This change added materially to the efficiency of this Office in view of the fact that it served as a notice to all concerned that the Bureau was earnestly supporting its force in Canada.
The change also improved conditions at the above-named ports, as it enabled the officer in charge, Assistant Commissioner John Thomas, to co-operate with the border force to greater advantage, and thus conserve to a far greater extent the excellent results attained under his efficient administration.
It has been absolutely necessary for me to apply to the Bureau quite frequently for additional medical examiners, inspectors, interpreters, and clerks, since the close of the last fiscal year, and to the prompt and satisfactory manner in which the Bureau has responded to those applications is due the remarkable showing made during the present fiscal year.

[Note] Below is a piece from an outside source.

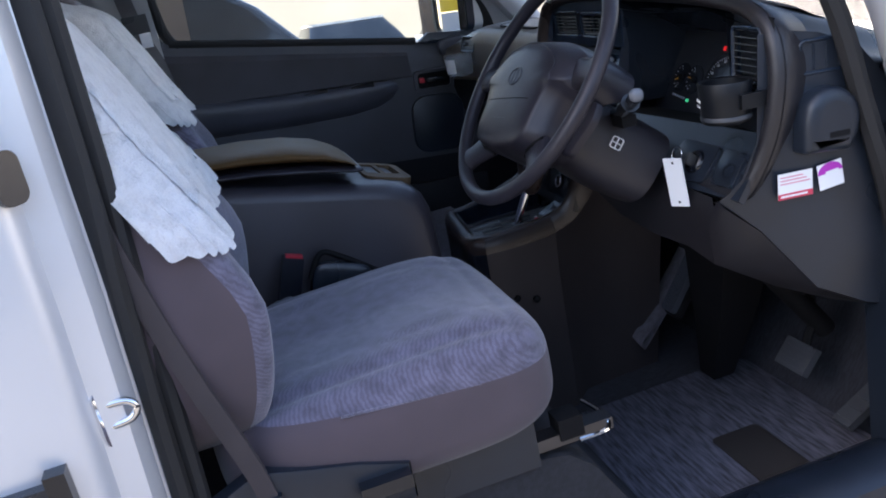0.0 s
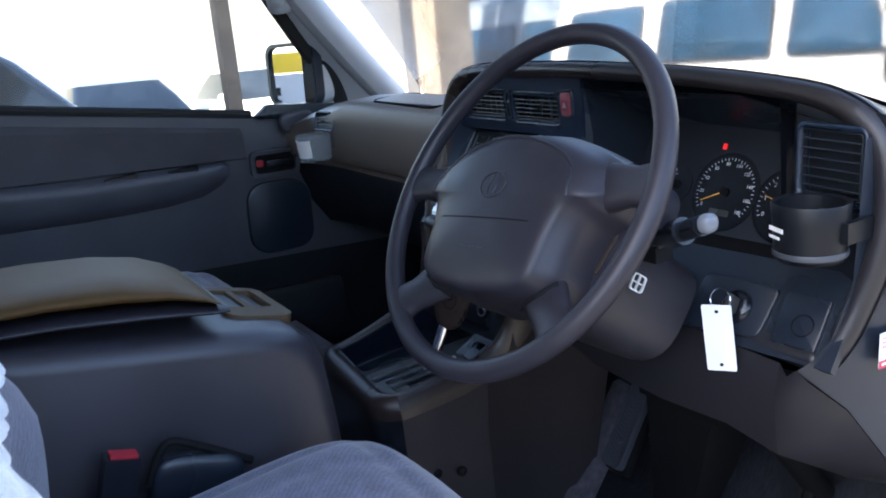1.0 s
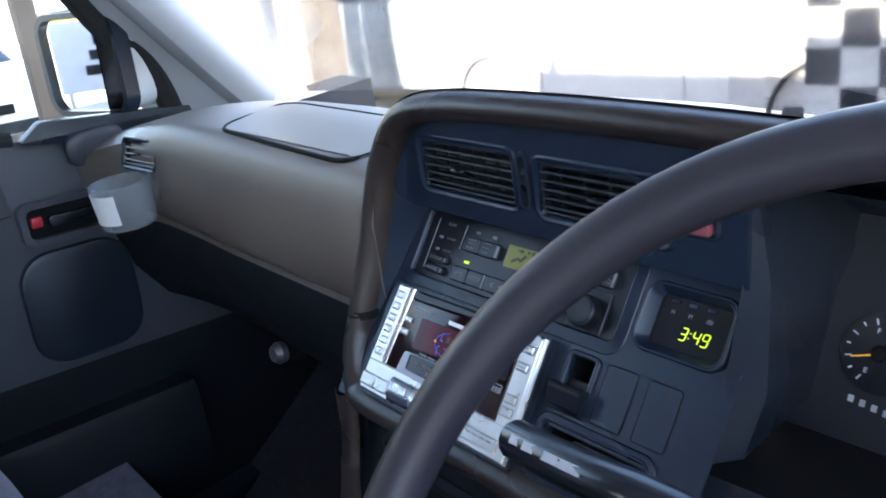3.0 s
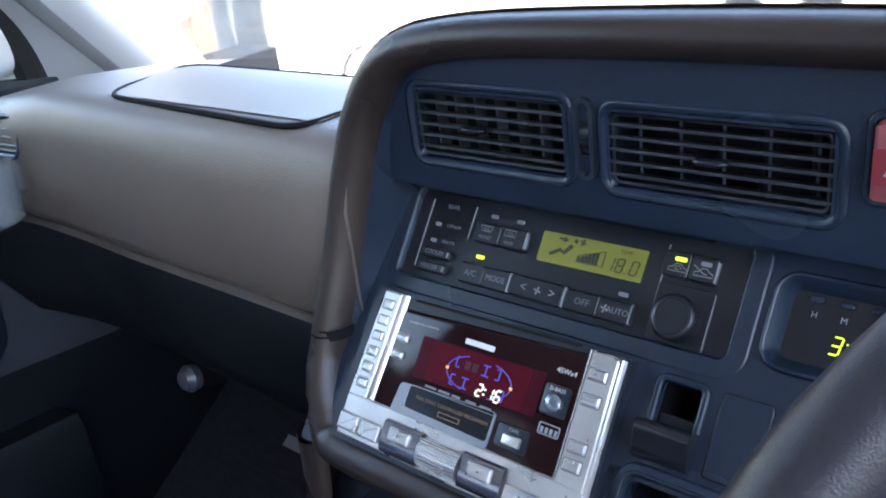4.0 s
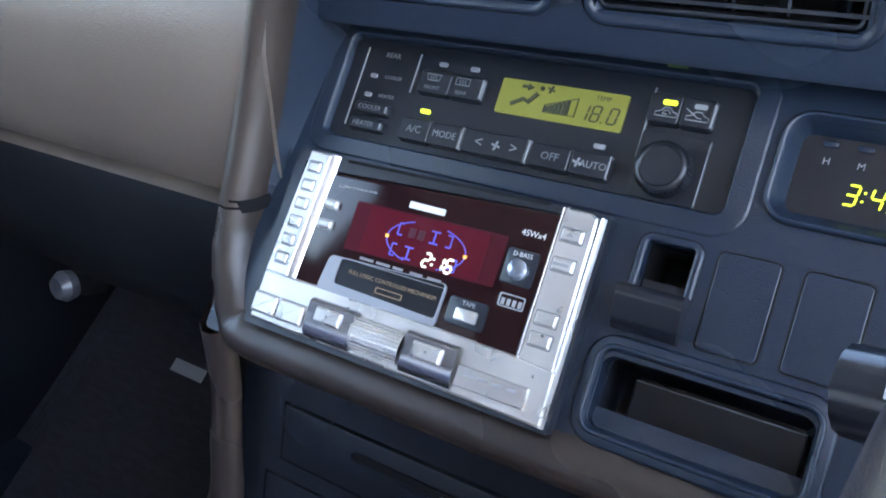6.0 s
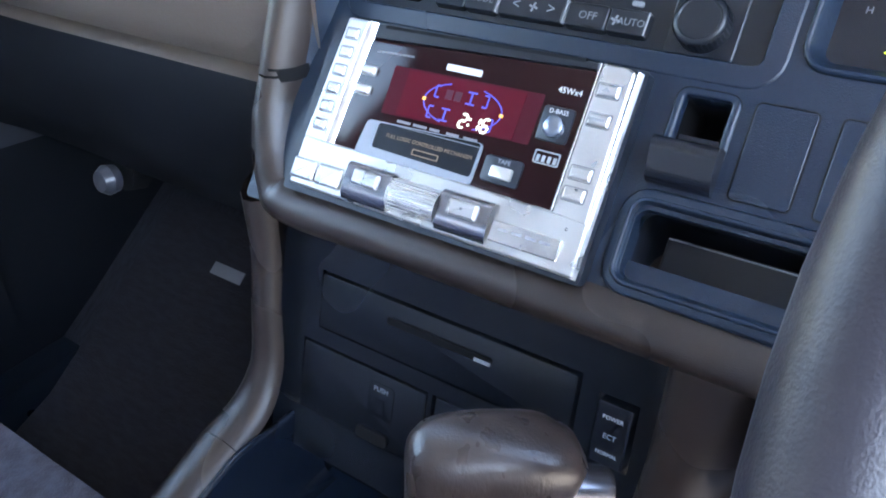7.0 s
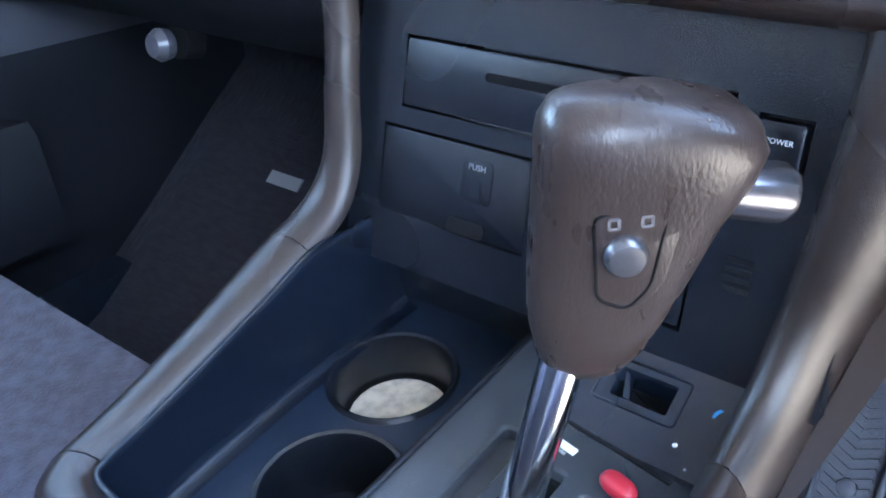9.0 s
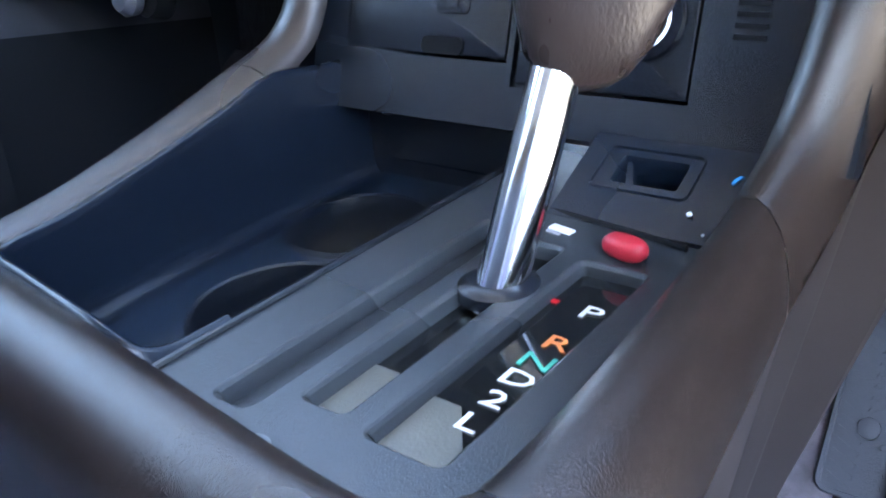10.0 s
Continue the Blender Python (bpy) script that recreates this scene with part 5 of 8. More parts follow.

On June 30, 1902, the total force numbered 66; now it numbers 116. On careful perusal the records of admissions and rejections will be found to correspond to the force employed to deal with the situation, and the maintenance of the present grade of efficient officers along the entire frontier will enable the Bureau to deal as satisfactorily with the matter as it deals with it at United States ocean ports of entry.
During the twelve months ended to-day many persons have applied for admission to the United States via Canada whose personal appearance and general conditions should have precluded the possibility of their having been allowed to embark on any vessel designed to carry passengers under conditions of health and comfort.
It is only necessary to relate that in some instances the filthy conditions have been so abominable as to render it impossible for our medical examiners to give them the attention required by our laws and regulations. The Bureau, like myself, will have to leave it to conjecture how fellow-passengers huddled together in the close quarters of an Atlantic liner have endured the contaminating presence of such persons.
Admission to the United States has been invariably denied to such applicants, and in some instances it has been deemed unwise to return them to Canada, and deportation to Europe has been effected.
I shall not attempt to draw a picture of the situation as it now appears, for the accompanying figures are so fraught with food for reflection that embellishment would be superfluous. However, it may be well to emphasize a few of the more important features represented by these figures.
We have always contended that large numbers of aliens destined to the United States were designedly manifested to Canada, and while there has been some effort made by the steamship lines to correct this evil by refusing passage to the more obviously diseased (some 150 such refusals have been reported by all the “lines”), it is to be regretted that the improvement has not been on broader lines. I have used the words “obviously diseased” advisedly, because the decrease is most noticeable in that class of diseased persons whose ailments cannot be hidden.
For instance, during the ten months ended June 30, 1902, as many as ninety-six cases of favus were rejected at the Montreal office alone. It was at that time that the agitation on this question in Canada was kept up with considerable vigor, in view of which the weeding-out process was undertaken at ports of embarkation.